Politics Magazine

Some Comments on Shortages and Price Controls in the Venezuelan Economy

Posted on the 10 August 2016 by Calvinthedog

Sam: If you buy rice in Venezuela the smartest thing to do, not necessarily the most honest, is to immediately move it over the border and resell it for a huge profit. Then smuggle it back for another huge profit.

Of course that is exactly what is going on. Also an unbelievable amount of hoarding. The stores in the middle and upper class areas are full, stocked to the rafters, so the business community is supplying them just fine. It’s just the poor areas that they are not supplying.

The price controls were put in after the first time the Opposition tried to blow up the economy. They had a lockout strike where businesses all over the country simply closed their doors. Factories too. A lot of employees tried to invade businesses and factories to run them themselves, but it was hard. This so ruined the economy and caused such horrendous inflation that price controls were put in as a necessity to stop the inflation. So it’s the Opposition that created the conditions for the price controls.

The price controls worked just fine for many years. They were put in in 1993. It’s only when the oil price crashed that they became a problem.

Sam: Why don’t they try just subsidizing just the poor with enough money to buy basic rice and oil?

There are Bolivarians who are saying to get rid of the price controls. I agree with them.

Sam: Blaming the US for this not working is just stupid as I can easily see a way to game the system in seconds.

There is also a plot to blow up the economy. This would be the third such plot. The first two were defeated – lockout strike and oil strike – but this one is working very well. There is a ton of hoarding going on. The US has been behind all of these plots to blow up the economy.

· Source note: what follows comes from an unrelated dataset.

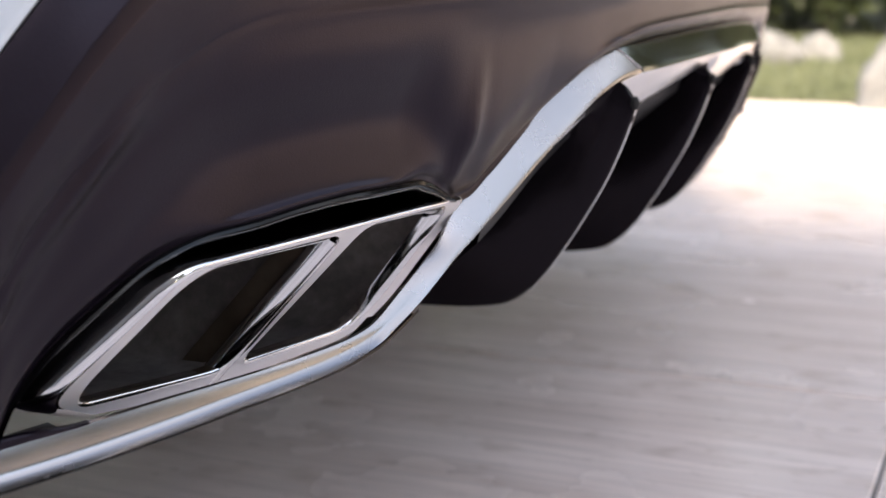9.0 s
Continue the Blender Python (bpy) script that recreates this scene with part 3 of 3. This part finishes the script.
bm = bmesh.new()
rows = [section(*v) for v in ((.26, .90, .30, 1.02, .10), (.30, .925, .28, 1.04, .10), (.8, .935, .27, 1.06, .10), (3.4, .935, .27, 1.06, .10), (4.2, .92, .27, 1.02, .12), (4.6, .82, .30, .92, .14), (4.74, .62, .38, .80, .14))]
made = sheet(bm, rows, True)
bm.faces.new(made[0])
bm.faces.new(made[-1])
part("body", bm, PAINT, car, "white painted body")
bm = bmesh.new()
rows = []
for y, half, z1 in ((.155, .60, 1.10), (.22, .70, 1.40), (.36, .68, 1.68), (.55, .67, 1.75), (1.6, .67, 1.79), (2.5, .66, 1.75), (3.0, .68, 1.5), (3.6, .74, 1.08)):
    rows.append([Vector((MID + x * 1.05, y, z)) for x, z in ((.86, 1.03), (.84, min(1.12, z1)), (half, z1 - .02 * (z1 > 1.3)), (half - .08, z1), (0, z1 + .015), (-half + .08, z1), (-half, z1 - .02 * (z1 > 1.3)), (-.84, min(1.12, z1)), (-.86, 1.03))])
made = sheet(bm, rows)
bm.faces.new(made[0])
part("cabin", bm, PAINT, car, "white painted cabin and roof", sharp=25)
bm = bmesh.new()
sheet(bm, [[Vector((MID + x * k, y, z)) for k in (-1, -.6, 0, .6, 1)] for x, y, z in ((.70, .085, 1.125), (.68, .13, 1.30), (.64, .24, 1.55), (.60, .33, 1.70))])
part("rear_window", bm, GLASS, car, "dark tinted rear window")
for s in (-1, 1):
    bm = bmesh.new()
    sheet(bm, [[Vector((MID + s * .90, y, 1.13)), Vector((MID + s * .745, y + dy, 1.62))] for y, dy in ((.5, .1), (1.2, 0), (2.0, 0), (2.9, -.35))])
    part("side_window", bm, GLASS, car, "dark tinted side window")
    for y in (.98, 3.88):
        wheel = new("wheel")
        wheel.parent = car
        bm = bmesh.new()
        rows = []
        for t in [2 * math.pi * i / 48 for i in range(49)]:
            rows.append([Vector((MID + s * (x + .045), y + r * math.cos(t), .375 + r * math.sin(t))) for x, r in ((.70, .25), (.70, .35), (.725, .375), (.80, .377), (.90, .377), (.945, .372), (.965, .345), (.962, .27), (.95, .25))])
        sheet(bm, rows)
        part("tyre", bm, TYRE, wheel, "black rubber tyre")
        bm = bmesh.new()
        rows = []
        for t in [2 * math.pi * i / 48 for i in range(49)]:
            rows.append([Vector((MID + s * (x + .045), y + r * math.cos(t), .375 + r * math.sin(t))) for x, r in ((.70, .25), (.952, .252), (.955, .24), (.935, .225), (.90, .215))])
        sheet(bm, rows)
        for k in range(5):
            m = Matrix.Translation((MID + s * .97, y, .375)) @ Matrix.Rotation(2 * math.pi * k / 5, 4, "X") @ Matrix.LocRotScale((0, 0, .125), None, (.03, .055, .20))
            bmesh.ops.create_cube(bm, size=1.0, matrix=m)
        bmesh.ops.create_cone(bm, cap_ends=True, segments=24, radius1=.055, radius2=.05, depth=.04, matrix=Matrix.Translation((MID + s * .975, y, .375)) @ Matrix.Rotation(radians(90), 4, "Y"))
        part("rim", bm, RIM, wheel, "silver alloy rim")
        bm = bmesh.new()
        rows = []
        for t in [math.pi * i / 24 for i in range(25)]:
            rows.append([Vector((MID + s * (x + .045), y + r * math.cos(t), .375 + r * math.sin(t))) for x, r in ((.92, .45), (.968, .45), (.972, .42), (.968, .395), (.92, .39))])
        sheet(bm, rows)
        part("wheel_arch", bm, PLASTIC, car, "black plastic wheel arch")
bm = bmesh.new()
box(bm, (-.80, .26, .22), (.80, 4.4, .30), .02)
part("underbody", bm, UNDER, car, "black underbody")

# ---- ground, lawn, shrubs, stones ----
bm = bmesh.new()
grid = [-1500, -300, -60, -20, -8, 0, 8, 20, 60, 300, 1500]
sheet(bm, [[Vector((x, y, -.035)) for y in grid] for x in grid])
tagged(part("ground", bm, EARTH, None, "mown green lawn ground reaching to the trees"), category="ground", kind="structure")
bm = bmesh.new()
box(bm, (-6.2, -7.0, -.034), (3.95, 8.0, -.006))
pavement = tagged(part("pavement", bm, GROUT, None, "pale stone slab paving with narrow joints"), category="paving", kind="structure")
JX, JY, SX, SY = .254, -.275, 1.2, .8
bm = bmesh.new()
box(bm, (0, 0, -.03), (SX - .004, SY - .004, 0), .003, 1)
slab_mesh = mesh_of("slab", bm, SLAB, 30)
rng = random.Random(4)
for i in range(-5, 4):
    for j in range(-8, 10):
        x, y = JX + .002 + i * SX, JY + .002 + j * SY
        if x + SX > 4.0 or (i < -2 and j < -1):
            continue
        ob = new("slab", slab_mesh)
        ob.parent = pavement
        ob.location = (x, y, rng.uniform(-.0012, 0))
bm = bmesh.new()
box(bm, (3.95, -7.0, -.034), (9.45, -.275, -.006))
part("paving_bed", bm, GROUT, pavement)
for i in range(3, 8):
    for j in range(-8, 0):
        ob = new("slab", slab_mesh)
        ob.parent = pavement
        ob.location = (JX + .002 + i * SX, JY + .002 + j * SY, rng.uniform(-.0012, 0))
# narrow last row against the lawn
bm = bmesh.new()
box(bm, (0, 0, -.03), (3.94 - (JX + 3 * SX) - .004, SY - .004, 0), .003, 1)
edge_mesh = mesh_of("slab", bm, SLAB, 30)
for j in range(0, 10):
    ob = new("slab", edge_mesh)
    ob.parent = pavement
    ob.location = (JX + 3 * SX + .002, JY + .002 + j * SY, rng.uniform(-.0012, 0))

# grass blades
rng = random.Random(7)
verts, faces = [], []
for i in range(26000):
    x = 3.97 + 6.0 * rng.random() ** 1.5
    y = rng.uniform(-.26, 3.2)
    h, w, t = rng.uniform(.02, .055), rng.uniform(.002, .004), rng.uniform(0, 2 * math.pi)
    lx, ly = rng.gauss(0, .018), rng.gauss(0, .018)
    c, s = math.cos(t) * w, math.sin(t) * w
    k = len(verts)
    verts += [(x - c, y - s, -.036), (x + c, y + s, -.036), (x + lx * .5 + c * .6, y + ly * .5 + s * .6, -.036 + h * .6), (x + lx, y + ly, -.036 + h)]
    faces += [(k, k + 1, k + 2), (k, k + 2, k + 3)]
me = bpy.data.meshes.new("grass")
me.from_pydata(verts, [], faces)
me.materials.append(BLADE)
tagged(new("grass", me), "short sunlit green grass on the lawn", "grass", kind="stuff")


def leaf_mass(bm_rng, clumps, per, size):
    """Leaves scattered through a set of balls (centre, radius)."""
    v, f = [], []
    for c, r in clumps:
        for i in range(per):
            d = Vector((bm_rng.gauss(0, 1), bm_rng.gauss(0, 1), bm_rng.gauss(0, 1))).normalized()
            p = Vector(c) + d * r * bm_rng.uniform(.55, 1.05)
            if p.z < .02:
                continue
            a = Vector((bm_rng.gauss(0, 1), bm_rng.gauss(0, 1), bm_rng.gauss(0, .6))).normalized()
            b = a.cross(d + Vector((bm_rng.gauss(0, .5), bm_rng.gauss(0, .5), bm_rng.gauss(0, .5)))).normalized()
            l = size * bm_rng.uniform(.6, 1.3)
            k = len(v)
            v += [p - a * l, p + b * l * .42, p + a * l, p - b * l * .42]
            f.append((k, k + 1, k + 2, k + 3))
    return v, f


def shrub(x, y, radius, height, seed, label, stem=.25, size=.07, per=230, count=26):
    r = random.Random(seed)
    top = new("shrub")
    top.location = (x, y, -.035)
    tagged(top, label, "shrub")
    clumps = []
    for i in range(count):
        t, q = r.uniform(0, 2 * math.pi), math.sqrt(r.random())
        z = stem + (height - stem) * r.random() ** .8
        narrow = 1 - .45 * ((z - stem) / (height - stem)) ** 2
        clumps.append(((math.cos(t) * radius * q * narrow, math.sin(t) * radius * q * narrow, z), r.uniform(.22, .40) * radius))
    v, f = leaf_mass(r, clumps, per, size)
    me = bpy.data.meshes.new("crown")
    me.from_pydata(v, [], f)
    me.materials.append(LEAF)
    crown = new("crown", me)
    crown.parent = top
    bm = bmesh.new()
    for i in range(7):
        t = r.uniform(0, 2 * math.pi)
        tip = Vector((math.cos(t) * radius * .6, math.sin(t) * radius * .6, height * r.uniform(.5, .85)))
        rows = []
        for k in range(6):
            u = k / 5
            c = tip * u + Vector((0, 0, .15 * math.sin(u * 3)))
            w = .03 * (1 - u) + .006
            rows.append([c + Vector((math.cos(q) * w, math.sin(q) * w, 0)) for q in [2 * math.pi * n / 7 for n in range(7)]])
        sheet(bm, rows, True)
    part("stem", bm, BARK, top)
    return top


def tree(x, y, height, radius, seed):
    r = random.Random(seed)
    top = new("tree")
    top.location = (x, y, -.035)
    tagged(top, "broad leafy green tree standing on the lawn", "tree")
    bm = bmesh.new()

    def limb(p0, p1, w0, w1, bend):
        rows = []
        for k in range(8):
            u = k / 7
            c = Vector(p0).lerp(Vector(p1), u) + bend * math.sin(u * math.pi)
            w = w0 + (w1 - w0) * u
            rows.append([c + Vector((math.cos(q) * w, math.sin(q) * w, 0)) for q in [2 * math.pi * n / 9 for n in range(9)]])
        sheet(bm, rows, True)
    fork = Vector((0, 0, height * .35))
    limb((0, 0, 0), fork, .22, .15, Vector((.08, .05, 0)))
    clumps = []
    for i in range(9):
        t = 2 * math.pi * i / 9 + r.uniform(-.3, .3)
        tip = Vector((math.cos(t) * radius * r.uniform(.4, .8), math.sin(t) * radius * r.uniform(.4, .8), height * r.uniform(.55, .9)))
        limb(fork, tip, .09, .02, Vector((0, 0, .25)))
        for k in range(4):
            clumps.append((tuple(tip + Vector((r.gauss(0, .5), r.gauss(0, .5), r.gauss(0, .4)))), r.uniform(.5, .95)))
    part("trunk", bm, BARK, top)
    v, f = leaf_mass(r, clumps, 190, .13)
    me = bpy.data.meshes.new("crown")
    me.from_pydata(v, [], f)
    me.materials.append(LEAF)
    crown = new("crown", me)
    crown.parent = top
    return top


for x, y, rad, h, seed, st in ((10.2, 2.9, 1.3, 2.2, 11, .02), (10.0, 1.2, 1.2, 1.9, 12, .05), (9.9, -.3, 1.1, 1.7, 13, .08), (11.5, 4.8, 1.6, 2.8, 15, .3), (11.8, -2.6, 1.7, 4.6, 14, .1), (12.2, -5.0, 1.9, 5.4, 18, .1), (12.2, -8.0, 1.9, 5.6, 19, .1), (12.0, .6, 1.7, 3.4, 16, .4), (12.2, 2.4, 1.8, 3.6, 17, .4)):
    shrub(x, y, rad, h, seed, "dense green garden shrub at the end of the lawn", st, .055, 420, 44)
for i, (x, y, rad, h) in enumerate(((13.6, -3.6, 2.2, 7.2), (13.8, -6.6, 2.4, 7.4), (13.8, -9.6, 2.4, 7.4), (13.2, -1.2, 2.2, 7.6), (13.4, 1.6, 2.2, 8.4), (13.2, 4.6, 2.2, 8.0), (13.4, 7.6, 2.2, 7.6), (12.6, -11.0, 2.2, 5.6), (10.8, -12.6, 2.2, 5.4), (8.0, -12.6, 2.2, 5.2), (5.0, -12.6, 2.0, 4.2), (2.0, -12.4, 1.8, 2.8), (-1.0, -12.4, 1.8, 2.6), (-4.0, -11.8, 1.8, 2.8), (-7.2, -11.0, 1.8, 3.0), (-10.5, -9.0, 1.8, 3.0))):
    shrub(x, y, rad, h, 70 + i, "tall dense green hedge shrub behind the lawn", .2, .12, 200, 46)
shrub(-8.4, -8.0, 2.1, 9.6, 23, "tall leafy green tree beyond the house", 2.4, .12, 300, 60)
for i, (x, y) in enumerate(((15.5, 3.5), (16, -.5), (15.0, 8.0), (3.5, -17.0), (-3.0, -16.0))):
    tree(x, y, 6.0 + (i * 37 % 5) * .5, 2.4, 40 + i)


def boulder(x, y, sx, sy, sz, seed, label):
    r = random.Random(seed)
    bm = bmesh.new()
    bmesh.ops.create_icosphere(bm, subdivisions=4, radius=1.0)
    off = Vector((r.uniform(0, 50), r.uniform(0, 50), r.uniform(0, 50)))
    for v in bm.verts:
        d = v.co.normalized()
        k = 1 + .28 * noise.noise(d * 1.5 + off) + .12 * noise.noise(d * 4 + off) + .04 * noise.noise(d * 11 + off)
        v.co = Vector((d.x * sx * k, d.y * sy * k, max(-.25, d.z) * sz * k + sz * .2))
    ob = part("boulder", bm, ROCK, None, label, sharp=None)
    ob.location = (x, y, -.036)
    return tagged(ob, category="rock")


boulder(6.5, 1.02, .16, .19, .15, 1, "white weathered limestone boulder on the lawn")
boulder(6.9, .80, .10, .12, .12, 2, "small white limestone rock on the lawn")
boulder(3.85, .05, .12, .17, .22, 3, "pale limestone rock at the edge of the paving")
boulder(7.2, .22, .20, .24, .42, 4, "tall pale limestone rock on the lawn")

rng = random.Random(9)
bm = bmesh.new()
xs, ys = span(-6.2, -2.16, .08), span(-6.9, -1.09, .08)
sheet(bm, [[Vector((x, y, -.004 if x in (xs[0], xs[-1]) or y in (ys[0], ys[-1]) else .026 + .012 * noise.noise(Vector((x * 3, y * 3, 0))) + rng.uniform(0, .008))) for y in ys] for x in xs])
tagged(part("planting_bed", bm, SOIL, None, "bare dark brown soil bed beside the paving"), category="flower bed")

# ---- house whose shade covers the car ----
bm = bmesh.new()
box(bm, (-9.0, -2.6, -.035), (-3.40, 4.5, 3.40), .02)
house = new("house")
tagged(house, "plain grey rendered house beside the drive", "house")
part("wall", bm, RENDERED, house)
bm = bmesh.new()
sheet(bm, [[Vector((x, y, z)) for y in (-2.58, 4.48)] for x, z in ((-9.0, 3.405), (-6.2, 4.0), (-3.42, 3.405))])
part("roof", bm, ROOFING, house)


# ---- low sandstone garden wall behind the drive ----
garden_wall = new("garden_wall")
tagged(garden_wall, "low sandstone garden wall with piers and coping", "wall")
garden_wall.location = (1.0, -10.0, -.036)
garden_wall.rotation_euler = (0, 0, radians(38))
bm = bmesh.new()
box(bm, (0, -.15, 0), (8.0, .15, 2.2))
part("wall", bm, SANDSTONE, garden_wall, sharp=30)
for i in range(5):
    x = i * 2.0
    bm = bmesh.new()
    box(bm, (x - .2, -.22, 0), (x + .2, .22, 2.45), .02)
    part("pier", bm, SANDSTONE, garden_wall, sharp=30)
    if i < 4:
        bm = bmesh.new()
        box(bm, (x + .2, -.2, 2.2), (x + 1.8, .2, 2.28), .015)
        part("coping", bm, ROCK, garden_wall, sharp=30)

Sam: Blaming the US for this not working is just stupid as I can easily see a way to game the system in seconds. Surely the people in Venezuela are not so stupid that they can’t see a way to game it also.

Yes, the business sector is just gaming the system. I cannot really blame them. Capital will just go wherever the profits are highest.

It also makes everyone into a criminal. If the only way you can get food is to game the system or deal with black marketeers then everyone will become complicit making everyone a criminal.

It’s not the only way to get food. The stores in the middle and upper class areas are full. And the stores in the poor areas are full too. Non price controlled stuff is often quite available. Perhaps it is expensive though. It is the cheap staples that are hard to get.

Reuters: But obtaining goods at those prices requires waiting in long lines that are increasingly the site of robberies or lootings.

The looting is exaggerated, and there are police guarding most of the lines.

You realize that every piece on Venezuela in the Western press is part of a propaganda war, right?